Güncelleme Tarihi:
Mezar demek, ziyaret demek. Mezar demek, ‘ziyaret etmem gerek’ demek. Edemedim, diye vicdan azabı çekmek demek.
Ne güzelmiş göçmen atalarımızın adeti.
Dağın başında bir yere, tabiatın bağrına defnet, atının ayaklarıyla toprağı şöyle bir çiğne, bas git, unut mezar yerini bile.
Sonra, bu topraklarda zahir, herhalde İslam’ın da etkisiyle, ölülerimizi kabristana gömer, üstlerine mermerden mezar diker olmuşuz.
Doğup büyüdüğümüz topraklardan - Şam’dan, Bağdat’tan, Trablusgrap’tan, Kırım’dan, Eflak’tan, Boğdan’dan, Bosna’dan, Bulgaristan’dan - ayrılma vakti gelince, ağlaya ağlaya mezarlarımızı da terk etmişiz.
Terk etmesek, zaten unutmuşuz.
Ben, dedemin dedesinin adını bilmiyorum ki mezarını bileyim.
*
İçinizi kararttım.
Mezar muhabbeti nereden çıktı, değil mi?
Geçen gün, ajansların geçtiği bir fotoğraftan.
Birleşmiş Milletler Kosova Özel Temsilcisi (Eski Finlandiya Cumhurbaşkanı) Martti Ahistaari, Kosova için ‘uluslararası denetim altında bağımsızlık’ önerdi, biliyorsunuz.

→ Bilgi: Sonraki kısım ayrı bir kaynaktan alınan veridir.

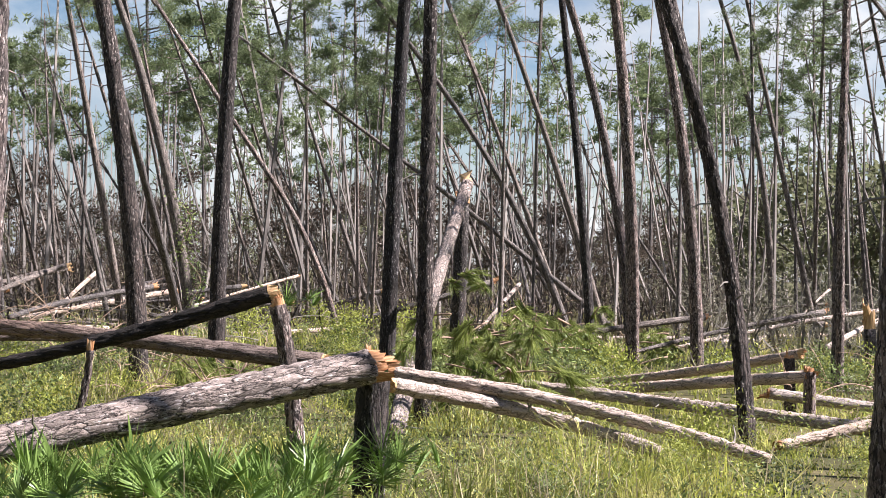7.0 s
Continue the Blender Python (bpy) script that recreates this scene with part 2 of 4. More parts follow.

ABD ve Avrupa Birliği bu öneriyi desteklerken, Rusya ve Sırplar şiddetle karşı çıkıyorlar.
Ajansların geçtiği bir habere göre (ki batılı ajanslara pek güvenilmez, hem dezenformasyon sabıkaları vardır, hem de münferit bir olayı genelleyerek Hıristiyan Sırplar’a acındırıyor olabilirler...)
Ajansların geçtiği bir habere göre, diyordum, Kosova’nın bağımsızlığının kaçınılmaz olduğunu gören Sırp azınlık göçe hazırlanıyormuş.
Bu arada, aşağıdaki fotoğrafta olduğu gibi, ölülerini terk etmek istemeyenler, mezarlarını kazıp kemiklerini çıkaranlar varmış.
‘Kosovalı Sırplar’ın yatacak yeri yok’ diyenler de haklı ama...
İnsan insandır. Slobodan Miloşeviç ve katil sürüsünün yaptıklarından bu Kosovalı Sırp köylüsü sorumlu değildir elbet.
İnsanın insana ettiği eziyet...
‘L’Enfer c’est les autres’, yani ‘Cehennem başkalarıdır...’ diyen Sartre haklı.
Cehennem’i tanrı değil biz yarattık.